• **Task statement**:
The data must be written out once more, precisely as given.

*** Data lines

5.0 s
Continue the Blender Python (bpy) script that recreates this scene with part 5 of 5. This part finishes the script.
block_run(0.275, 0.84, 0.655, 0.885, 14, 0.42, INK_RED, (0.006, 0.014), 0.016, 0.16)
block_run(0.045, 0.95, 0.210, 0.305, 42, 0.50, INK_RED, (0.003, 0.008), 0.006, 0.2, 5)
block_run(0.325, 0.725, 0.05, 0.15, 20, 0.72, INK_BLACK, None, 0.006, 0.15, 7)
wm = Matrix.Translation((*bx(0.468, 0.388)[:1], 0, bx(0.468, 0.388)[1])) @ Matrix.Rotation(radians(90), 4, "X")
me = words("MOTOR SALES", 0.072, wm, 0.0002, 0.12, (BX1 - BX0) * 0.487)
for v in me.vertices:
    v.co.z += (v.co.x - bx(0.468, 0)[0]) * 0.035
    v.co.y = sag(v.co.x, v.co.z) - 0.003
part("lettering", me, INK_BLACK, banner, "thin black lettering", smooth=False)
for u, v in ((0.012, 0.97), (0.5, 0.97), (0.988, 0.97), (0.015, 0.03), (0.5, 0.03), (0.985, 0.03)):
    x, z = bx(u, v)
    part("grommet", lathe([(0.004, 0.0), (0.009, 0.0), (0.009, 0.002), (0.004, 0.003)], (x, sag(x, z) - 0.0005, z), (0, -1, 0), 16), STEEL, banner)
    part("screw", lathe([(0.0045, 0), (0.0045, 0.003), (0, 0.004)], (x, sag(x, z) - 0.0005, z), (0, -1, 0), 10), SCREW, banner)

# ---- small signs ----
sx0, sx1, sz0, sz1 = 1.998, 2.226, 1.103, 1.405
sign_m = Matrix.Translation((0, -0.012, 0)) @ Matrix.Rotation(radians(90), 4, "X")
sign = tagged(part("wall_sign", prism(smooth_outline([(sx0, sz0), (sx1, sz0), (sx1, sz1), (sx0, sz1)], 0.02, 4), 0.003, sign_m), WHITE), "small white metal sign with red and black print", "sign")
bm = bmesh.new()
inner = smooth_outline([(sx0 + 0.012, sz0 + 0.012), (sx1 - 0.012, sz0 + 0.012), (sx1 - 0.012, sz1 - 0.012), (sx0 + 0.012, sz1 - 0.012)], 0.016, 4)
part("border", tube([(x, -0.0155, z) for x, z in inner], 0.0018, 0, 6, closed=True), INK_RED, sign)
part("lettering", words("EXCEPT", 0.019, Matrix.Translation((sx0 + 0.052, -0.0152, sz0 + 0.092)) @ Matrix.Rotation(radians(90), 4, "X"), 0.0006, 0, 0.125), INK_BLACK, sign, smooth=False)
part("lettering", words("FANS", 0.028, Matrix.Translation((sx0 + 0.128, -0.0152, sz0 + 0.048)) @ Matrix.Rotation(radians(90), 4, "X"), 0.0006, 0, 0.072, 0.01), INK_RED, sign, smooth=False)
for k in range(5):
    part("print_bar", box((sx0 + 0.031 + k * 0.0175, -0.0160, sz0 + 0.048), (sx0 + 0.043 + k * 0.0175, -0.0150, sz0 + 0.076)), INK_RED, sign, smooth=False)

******

• **Full answer**:
5.0 s
Continue the Blender Python (bpy) script that recreates this scene with part 5 of 5. This part finishes the script.
block_run(0.275, 0.84, 0.655, 0.885, 14, 0.42, INK_RED, (0.006, 0.014), 0.016, 0.16)
block_run(0.045, 0.95, 0.210, 0.305, 42, 0.50, INK_RED, (0.003, 0.008), 0.006, 0.2, 5)
block_run(0.325, 0.725, 0.05, 0.15, 20, 0.72, INK_BLACK, None, 0.006, 0.15, 7)
wm = Matrix.Translation((*bx(0.468, 0.388)[:1], 0, bx(0.468, 0.388)[1])) @ Matrix.Rotation(radians(90), 4, "X")
me = words("MOTOR SALES", 0.072, wm, 0.0002, 0.12, (BX1 - BX0) * 0.487)
for v in me.vertices:
    v.co.z += (v.co.x - bx(0.468, 0)[0]) * 0.035
    v.co.y = sag(v.co.x, v.co.z) - 0.003
part("lettering", me, INK_BLACK, banner, "thin black lettering", smooth=False)
for u, v in ((0.012, 0.97), (0.5, 0.97), (0.988, 0.97), (0.015, 0.03), (0.5, 0.03), (0.985, 0.03)):
    x, z = bx(u, v)
    part("grommet", lathe([(0.004, 0.0), (0.009, 0.0), (0.009, 0.002), (0.004, 0.003)], (x, sag(x, z) - 0.0005, z), (0, -1, 0), 16), STEEL, banner)
    part("screw", lathe([(0.0045, 0), (0.0045, 0.003), (0, 0.004)], (x, sag(x, z) - 0.0005, z), (0, -1, 0), 10), SCREW, banner)

# ---- small signs ----
sx0, sx1, sz0, sz1 = 1.998, 2.226, 1.103, 1.405
sign_m = Matrix.Translation((0, -0.012, 0)) @ Matrix.Rotation(radians(90), 4, "X")
sign = tagged(part("wall_sign", prism(smooth_outline([(sx0, sz0), (sx1, sz0), (sx1, sz1), (sx0, sz1)], 0.02, 4), 0.003, sign_m), WHITE), "small white metal sign with red and black print", "sign")
bm = bmesh.new()
inner = smooth_outline([(sx0 + 0.012, sz0 + 0.012), (sx1 - 0.012, sz0 + 0.012), (sx1 - 0.012, sz1 - 0.012), (sx0 + 0.012, sz1 - 0.012)], 0.016, 4)
part("border", tube([(x, -0.0155, z) for x, z in inner], 0.0018, 0, 6, closed=True), INK_RED, sign)
part("lettering", words("EXCEPT", 0.019, Matrix.Translation((sx0 + 0.052, -0.0152, sz0 + 0.092)) @ Matrix.Rotation(radians(90), 4, "X"), 0.0006, 0, 0.125), INK_BLACK, sign, smooth=False)
part("lettering", words("FANS", 0.028, Matrix.Translation((sx0 + 0.128, -0.0152, sz0 + 0.048)) @ Matrix.Rotation(radians(90), 4, "X"), 0.0006, 0, 0.072, 0.01), INK_RED, sign, smooth=False)
for k in range(5):
    part("print_bar", box((sx0 + 0.031 + k * 0.0175, -0.0160, sz0 + 0.048), (sx0 + 0.043 + k * 0.0175, -0.0150, sz0 + 0.076)), INK_RED, sign, smooth=False)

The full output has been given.